Given material
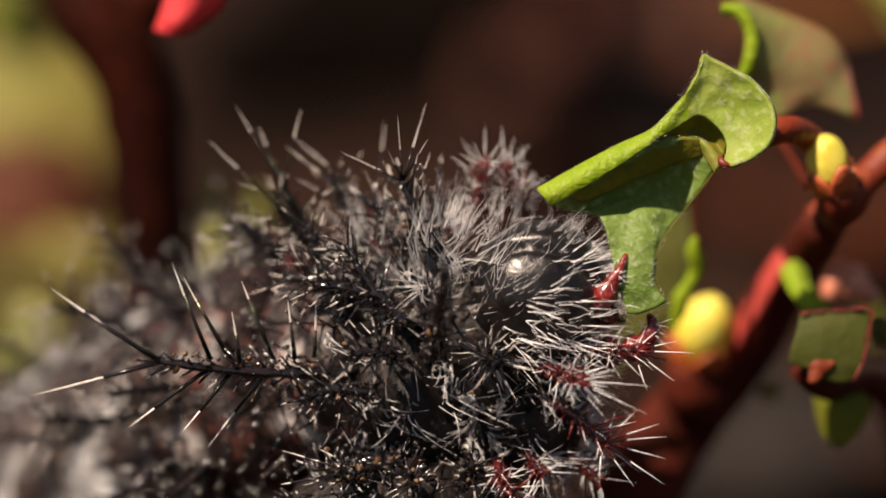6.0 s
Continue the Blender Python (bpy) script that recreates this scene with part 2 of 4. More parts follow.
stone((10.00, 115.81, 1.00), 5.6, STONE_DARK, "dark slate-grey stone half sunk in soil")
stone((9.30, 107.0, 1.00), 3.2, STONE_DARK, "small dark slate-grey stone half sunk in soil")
stone((13.46, 48.07, 1.00), 5.5, STONE, "dull grey-brown stone half sunk in soil")
# Two mounds added where the soil lies in deep shade.
stone((-7.00, 127.00, 0.00), 11.5, SHADE_MOUND, "large black-brown mound standing in for deep shade on soil")
stone((-3.00, 150.00, 0.00), 13, SHADE_MOUND, "large black-brown mound standing in for deep shade on soil")


# ---- shrub ----
def limb(path, radii, sides=14, lumps=.05, slot=0, shape=None, steps=26):
    s = shape or Shape()
    rr = []
    pts = []
    for i in range(steps + 1):
        u = i / steps
        p = spline(path, u)
        r = float(spline([np.array((x, 0, 0)) for x in radii], u)[0])
        pts.append(p)
        rr.append(r * (1 + lumps * noise.noise(Vector(p * 1.4))))
    s.tube(pts, rr, sides, slot)
    return s


def fuzz_on(ob, mat, count, length, seed, name="fuzz", lean=(0, 0, .2), first=None):
    """Short hairs on the faces of a part, or on the first of them."""
    rng = random.Random(seed)
    s = Shape()
    me = ob.data
    polys = list(me.polygons)[:first]
    for _ in range(count):
        f = rng.choice(polys)
        c = np.array(f.center) / MM + PIVOT[ob.name]
        nrm = np.array(f.normal)
        if np.dot(nrm, AWAY) > 0:
            nrm = -nrm
        jitter = np.array([rng.uniform(-.12, .12) for _ in range(3)])
        jitter -= nrm * np.dot(jitter, nrm)
        s.hair(c + jitter + nrm * .03, nrm + np.array([rng.uniform(-.6, .6) for _ in range(3)]) + lean, length * rng.uniform(.6, 1.3), .0065, steps=2)
    return tagged(part(name, s, mat, ob, "short white downy hairs"), kind="stuff")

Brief
Return to the listing above and set it down exactly, leaving out its pictures.

Response
6.0 s
Continue the Blender Python (bpy) script that recreates this scene with part 2 of 4. More parts follow.
stone((10.00, 115.81, 1.00), 5.6, STONE_DARK, "dark slate-grey stone half sunk in soil")
stone((9.30, 107.0, 1.00), 3.2, STONE_DARK, "small dark slate-grey stone half sunk in soil")
stone((13.46, 48.07, 1.00), 5.5, STONE, "dull grey-brown stone half sunk in soil")
# Two mounds added where the soil lies in deep shade.
stone((-7.00, 127.00, 0.00), 11.5, SHADE_MOUND, "large black-brown mound standing in for deep shade on soil")
stone((-3.00, 150.00, 0.00), 13, SHADE_MOUND, "large black-brown mound standing in for deep shade on soil")


# ---- shrub ----
def limb(path, radii, sides=14, lumps=.05, slot=0, shape=None, steps=26):
    s = shape or Shape()
    rr = []
    pts = []
    for i in range(steps + 1):
        u = i / steps
        p = spline(path, u)
        r = float(spline([np.array((x, 0, 0)) for x in radii], u)[0])
        pts.append(p)
        rr.append(r * (1 + lumps * noise.noise(Vector(p * 1.4))))
    s.tube(pts, rr, sides, slot)
    return s


def fuzz_on(ob, mat, count, length, seed, name="fuzz", lean=(0, 0, .2), first=None):
    """Short hairs on the faces of a part, or on the first of them."""
    rng = random.Random(seed)
    s = Shape()
    me = ob.data
    polys = list(me.polygons)[:first]
    for _ in range(count):
        f = rng.choice(polys)
        c = np.array(f.center) / MM + PIVOT[ob.name]
        nrm = np.array(f.normal)
        if np.dot(nrm, AWAY) > 0:
            nrm = -nrm
        jitter = np.array([rng.uniform(-.12, .12) for _ in range(3)])
        jitter -= nrm * np.dot(jitter, nrm)
        s.hair(c + jitter + nrm * .03, nrm + np.array([rng.uniform(-.6, .6) for _ in range(3)]) + lean, length * rng.uniform(.6, 1.3), .0065, steps=2)
    return tagged(part(name, s, mat, ob, "short white downy hairs"), kind="stuff")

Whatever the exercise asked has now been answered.